Von: ct
18.10.2022

Exponat des Monats September 2022

Frankfurter Apfelweinglas


Gläser mit Rautenmuster gibt es schon seit dem 15./16. Jahrhundert, doch waren diese aufgrund der Kostbarkeit des Materials nur in Adelskreisen gebräuchlich, nicht aber in Lokalen der weniger wohlhabenden Menschen. Die Entwicklung zum Massenprodukt, das man in allen Frankfurter Apfelweinlokalen antrifft, begann erst im späten 19. Jahrhundert mit der Erfindung des Pressglasverfahrens. Zuvor wurde jedes einzelne Glas mundgeblasen.

 


Frankfurter Apfelweingläser aus den 1930er Jahren
Foto: Christina Treutlein, ernst-may-gesellschaft e.V.

 

Das konisch-zylindrische Glas bezeichnet man in Frankfurt als „Geripptes“. Sein Name bezieht sich auf die typischen Rippen in Rautenform. Oftmals wird das Muster darauf zurückgeführt, dass man in Frankfurter Apfelweinlokalen meist mit den Händen aß, die folglich fettig waren. Das Rippenmuster sollte das Abrutschen verhindern. Da die Frankfurterinnen und Frankfurter aber auch gesittet mit Besteck aßen, ist die Gestaltung des Glases vielmehr mit dessen Inhalt in Verbindung zu bringen. Die primäre Funktion eines Trinkglases ist die optisch ansprechende Präsentation des darin befindlichen Getränks.
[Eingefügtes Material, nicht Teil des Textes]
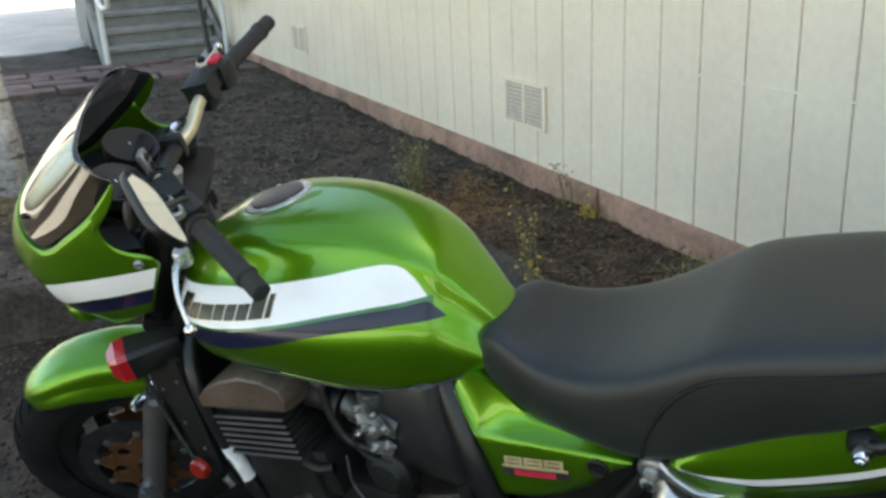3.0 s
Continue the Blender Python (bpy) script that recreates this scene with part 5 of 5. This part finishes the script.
# ---- tree, weeds, litter ----
def tree(name, m, height, trunk_r, crown, label, leaves, seed, leaf_mat, stems=1, fork=False):
    """A tapered trunk with limbs and a crown of small leaves."""
    rg = random.Random(seed)
    top = holder(name, m, label, "tree")
    bm = bmesh.new()
    tips = []
    for k in range(stems):
        lean = Vector((rg.uniform(-0.05, 0.05), rg.uniform(-0.05, 0.05), 0)) * (0.2 if fork else 1) + (Vector((0.066, 0.045, 0)) if fork else Vector((0, 0, 0)))
        pts, rad = [], []
        for t in np.linspace(0, 1, 9):
            pts.append(lean * t * height + Vector((0.06 * noise.noise((t * 2, seed, 0.5)), 0.06 * noise.noise((t * 2, seed, 9.5)), t * height)))
            rad.append(trunk_r * (1.0 - 0.72 * t) * (1 + 0.25 * math.exp(-t * 40)))
        add_tube(bm, pts, rad, 14, 4)
        for j in range(9):
            t = rg.uniform(0.45, 0.98)
            base = pts[min(8, int(t * 8))]
            a = rg.uniform(0, 2 * math.pi)
            tip = base + Vector((math.cos(a), math.sin(a), rg.uniform(0.3, 0.9))) * crown * rg.uniform(0.5, 0.9)
            mid = base.lerp(tip, 0.5) + Vector((0, 0, -0.05 * crown))
            add_tube(bm, [base, mid, tip], [trunk_r * 0.3, trunk_r * 0.16, trunk_r * 0.05], 7, 4)
            tips += [mid, tip, tip.lerp(mid, 0.5)]
    if fork:
        # a second stem that leaves the foot and leans away
        add_tube(bm, [(0.10, 0.07, -0.05), (0.14, 0.10, 0.10), (0.13, 0.13, 0.35), (0.02, 0.20, 0.9), (-0.06, 0.42, 2.2)], [0.088, 0.076, 0.062, 0.045, 0.02], 12, 5)
        for j in range(6):
            a = 1.05 * j + 0.3
            add_tube(bm, [(0.02 * math.cos(a), 0.02 * math.sin(a), 0.16), (0.07 * math.cos(a), 0.07 * math.sin(a), 0.05), (0.15 * math.cos(a), 0.15 * math.sin(a), -0.02)], [0.065, 0.045, 0.02], 8, 4)
    part("trunk", bm, BARK, top)
    verts, faces = [], []
    for k in range(leaves):
        c = rg.choice(tips) + Vector((rg.gauss(0, 1), rg.gauss(0, 1), rg.gauss(0, 0.8))) * crown * 0.22
        a, b, r = rg.uniform(0, 6.28), rg.uniform(-0.9, 0.9), rg.uniform(0.035, 0.075) * max(1, height / 5)
        u = Vector((math.cos(a), math.sin(a), b)).normalized()
        v = u.orthogonal().normalized()
        i = len(verts)
        verts += [c - u * r, c + v * r * 0.5, c + u * r, c - v * r * 0.5]
        faces.append((i, i + 1, i + 2, i + 3))
    raw("crown", verts, faces, leaf_mat, top)
    return top


tree("street_tree", pose(-4.03, 1.262, 0.16), 5.5, 0.088, 1.8, "pale-barked tree in the mulch bed, straw at its foot", 4200, 3, LEAF, fork=True)
for k, (x, y, h) in enumerate(((-11.5, -4.5, 7.5), (-13.5, 1.5, 7.0), (-8.0, -11.0, 8.5), (0.5, -15.0, 8.0), (9.0, -10.0, 8.0), (13, -2, 7.5))):
    tree("garden_tree", pose(x, y, 0), h, 0.2, 2.6, "leafy tree standing across the yard", 3000, 20 + k, LEAF)


def scatter(name, count, place, size, material, seed, label, category, thick=0.3, upright=0.15):
    """Many small chips in one mesh."""
    rg = random.Random(seed)
    verts, faces = [], []
    for _ in range(count):
        c = place(rg)
        if c is None:
            continue
        l, w = size(rg)
        a = rg.uniform(0, 6.28)
        tilt = rg.gauss(0, upright)
        u = Vector((math.cos(a), math.sin(a), tilt)).normalized()
        v = Vector((-u.y, u.x, rg.gauss(0, upright))).normalized()
        n = u.cross(v)
        h = w * thick
        i = len(verts)
        c = c + Vector((0, 0, h * 0.4))
        for du, dv, dn in ((-1, -.7, -.5), (1, -.5, -.5), (.8, .7, -.5), (-.8, .6, -.5), (-.9, -.5, .5), (.8, -.4, .5), (.7, .5, .5), (-.7, .5, .5)):
            verts.append(c + u * du * l * 0.5 + v * dv * w * 0.5 + n * dn * h)
        faces += [(i + 4, i + 5, i + 6, i + 7), (i, i + 1, i + 5, i + 4), (i + 1, i + 2, i + 6, i + 5), (i + 2, i + 3, i + 7, i + 6), (i + 3, i, i + 4, i + 7)]
    return tagged(raw(name, verts, faces, material), label, category, kind="stuff")


def in_strip(rg):
    a, b = rg.uniform(KERB_A + 0.08, 2.2), rg.uniform(KERB_B + 0.085, WALL_B - 0.02)
    return WALL @ Vector((a, b, bed_height(a, b)))


def in_tree_bed(rg):
    a, b = KERB_A - 0.1 - abs(rg.gauss(0, 2.4)), rg.uniform(-3.6, WALL_B - 0.02)
    return None if a < -9 else WALL @ Vector((a, b, bed_height(a, b)))


def on_ground(rg):
    x, y = rg.uniform(-3.6, 1.4), rg.uniform(-1.6, 1.6)
    q = WALL.inverted() @ Vector((x, y, 0))
    if q.y > KERB_B - 0.02 or q.x < KERB_A + 0.02:
        return None
    return Vector((x, y, ground_height(x, y)))


def by_kerb(rg):
    if rg.random() < 0.6:
        a, b = rg.uniform(KERB_A, 2.5), KERB_B - abs(rg.gauss(0, 0.16)) - 0.01
    else:
        a, b = KERB_A + abs(rg.gauss(0, 0.2)) + 0.01, rg.uniform(-2, KERB_B)
    q = WALL @ Vector((a, b, 0))
    return Vector((q.x, q.y, ground_height(q.x, q.y)))


scatter("mulch_chips", 5200, in_strip, lambda r: (r.uniform(0.012, 0.05), r.uniform(0.006, 0.018)), CHIP, 5, "dark bark chips in the bed", "mulch", upright=0.35)
scatter("bed_chips", 11000, in_tree_bed, lambda r: (r.uniform(0.015, 0.07), r.uniform(0.008, 0.024)), GREY_CHIP, 6, "weathered grey bark chips and clods around the tree", "mulch", upright=0.35)
scatter("clods", 16000, on_ground, lambda r: (r.uniform(0.005, 0.02), r.uniform(0.004, 0.014)), CLOD, 17, "crumbs and clods of dark dirt", "dirt", 0.7, 0.4)
scatter("bed_straw", 1700, lambda r: in_strip(r) if r.random() < 0.45 else in_tree_bed(r), lambda r: (r.uniform(0.03, 0.10), r.uniform(0.002, 0.005)), STRAW, 18, "dry straw lying on the mulch", "straw", 0.6, 0.2)
scatter("gravel", 15000, on_ground, lambda r: (r.uniform(0.003, 0.012), r.uniform(0.003, 0.009)), PEBBLE, 7, "fine dark gravel on the dirt", "gravel", 0.6)
scatter("dry_litter", 1500, by_kerb, lambda r: (r.uniform(0.012, 0.04), r.uniform(0.006, 0.02)), LEAF_DRY, 8, "dry leaf litter blown against the kerb", "leaf litter", 0.15, 0.4)
scatter("straw_litter", 500, on_ground, lambda r: (r.uniform(0.02, 0.07), r.uniform(0.002, 0.004)), STRAW, 9, "scattered dry straw on the dirt", "straw", 0.6, 0.15)


def straw_patch(rg):
    a0, b0 = rg.choice(((-2.55, 0.62), (-2.75, 0.60), (-2.9, 0.80), (-2.62, 0.72), (-1.2, 0.84)))
    a, b = a0 + rg.gauss(0, 0.13), min(WALL_B - 0.02, max(KERB_B + 0.15, b0 + rg.gauss(0, 0.07)))
    return WALL @ Vector((a, b, bed_height(a, b)))


scatter("bed_dry_grass", 1100, straw_patch, lambda r: (r.uniform(0.03, 0.09), r.uniform(0.002, 0.006)), ORANGE_STRAW, 19, "orange-brown dead grass in patches on the mulch", "dead grass", 0.6, 0.35)


def straw_ring(rg):
    a, r = rg.uniform(0, 6.28), abs(rg.gauss(0.12, 0.16)) + 0.1
    x, y = -3.98 + r * math.cos(a), 1.30 + r * math.sin(a)
    q = WALL.inverted() @ Vector((x, y, 0))
    return Vector((x, y, bed_height(q.x, q.y) + max(0, 0.07 - r * 0.15)))


scatter("tree_straw", 1500, straw_ring, lambda r: (r.uniform(0.04, 0.11), r.uniform(0.003, 0.006)), STRAW, 10, "dry straw heaped round the tree's foot", "straw", 0.6, 0.3)


def weed(pos, height, stems, seed, flower, label, lean=(0, 0, 0), spread=0.2):
    """A thin branching weed with small leaves."""
    rg = random.Random(seed)
    top = holder("weed", Matrix.Translation(pos), label, "weed", "weeds by the wall")
    bm = bmesh.new()
    verts, faces = [], []
    for k in range(stems):
        a = rg.uniform(0, 6.28)
        tip = Vector((math.cos(a) * height * spread, math.sin(a) * height * spread, height * rg.uniform(0.6, 1))) + Vector(lean)
        mid = tip * 0.5 + Vector((rg.gauss(0, .02), rg.gauss(0, .02), 0))
        part("stem", tube([(0, 0, -0.02), mid, tip], [0.0035, 0.0026, 0.001], 5, 4), WEED, top)
        for j in range(26):
            t = rg.uniform(0.15, 1)
            c = (Vector((0, 0, 0)).lerp(mid, t * 2) if t < 0.5 else mid.lerp(tip, t * 2 - 1)) + Vector((rg.gauss(0, 1), rg.gauss(0, 1), rg.gauss(0, 1))) * 0.022
            b, r = rg.uniform(0, 6.28), rg.uniform(0.004, 0.011)
            u = Vector((math.cos(b), math.sin(b), rg.uniform(-.8, .8))).normalized()
            v = u.orthogonal()
            i = len(verts)
            verts += [c - u * r, c + v * r * 0.5, c + u * r, c - v * r * 0.5]
            faces.append((i, i + 1, i + 2, i + 3))
    raw("leaves", verts, faces, WEED_YELLOW if flower else WEED, top)


weed(WALL @ Vector((-2.84, 0.51, 0.20)), 0.42, 8, 31, False, "tall thin dry green weed in the mulch", spread=0.16)
weed(WALL @ Vector((-2.90, 0.54, 0.20)), 0.26, 7, 36, False, "low dry green weed in the mulch")
weed(WALL @ Vector((-1.62, 0.423, 0.06)), 0.54, 5, 32, True, "thin yellowing weed leaning by the kerb", (WALL.to_3x3() @ Vector((-0.17, 0.02, 0))), 0.07)
weed(WALL @ Vector((-2.1, 0.94, 0.22)), 0.10, 5, 33, True, "small yellowing weed by the wall")
weed(WALL @ Vector((-2.24, 0.93, 0.22)), 0.26, 3, 34, False, "small dry weed against the wall")
weed(WALL @ Vector((-1.4, 0.86, 0.21)), 0.12, 5, 35, False, "small green weed against the wall")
Da der früher zumeist ungefilterte und deshalb trübe Apfelwein den Anschein eines minderwertigen Getränks hatte, wurde das Glas mit dem charakteristischen Rautenmuster versehen. In den ins Glas geprägten, erhabenen Rauten bricht sich das darauf fallende Licht und die entstehenden hellen Lichtreflexe lassen den Apfelwein klarer und somit edler erscheinen.

 


Eingravierte Füllmarke: 3/20 L.
Foto: Christina Treutlein, ernst-may-gesellschaft e.V.

 

Die Gestalterinnen und Gestalter des Neuen Frankfurt gaben vielen Alltagsgegenständen neue Formen, doch das Frankfurter Apfelweinglas blieb von Gestaltungsreform unberührt. Seine vormalige Besitzerin hatte es spätestens Mitte der 1930er Jahre in einem Bornheimer Apfelweinlokal erworben, zur Erinnerung an den Stammtisch mit ihren ehemaligen Klassenkameradinnen, den „Bernemmer Mädcher“. Besonderen Wert hatte sie auf die hochwertige und schwere Ausführung des Glases mit dickem Boden gelegt. Das Glas weist zudem kleine Lufteinschlüsse auf und seine Standfläche wurde am Ende des Herstellungsprozesses von Hand geschliffen. Ebenfalls von Hand wurde die Füllmarke eingraviert: 3/20 L. (0,15 Liter) also einen halben hessischen Schoppen (0,3 Liter), ein sogenanntes „Salöngchen“ wie es bei Damenkränzchen üblich war. Auf der Unterseite ist eine Glasmarke zu erkennen, die zwei gekreuzte Schwerter zeigt, ganz ähnlich der Schwertermarke des Meissner Porzellans.

 


Schwertermarke auf der Unterseite des Glases
Foto: Christina Treutlein, ernst-may-gesellschaft e.V.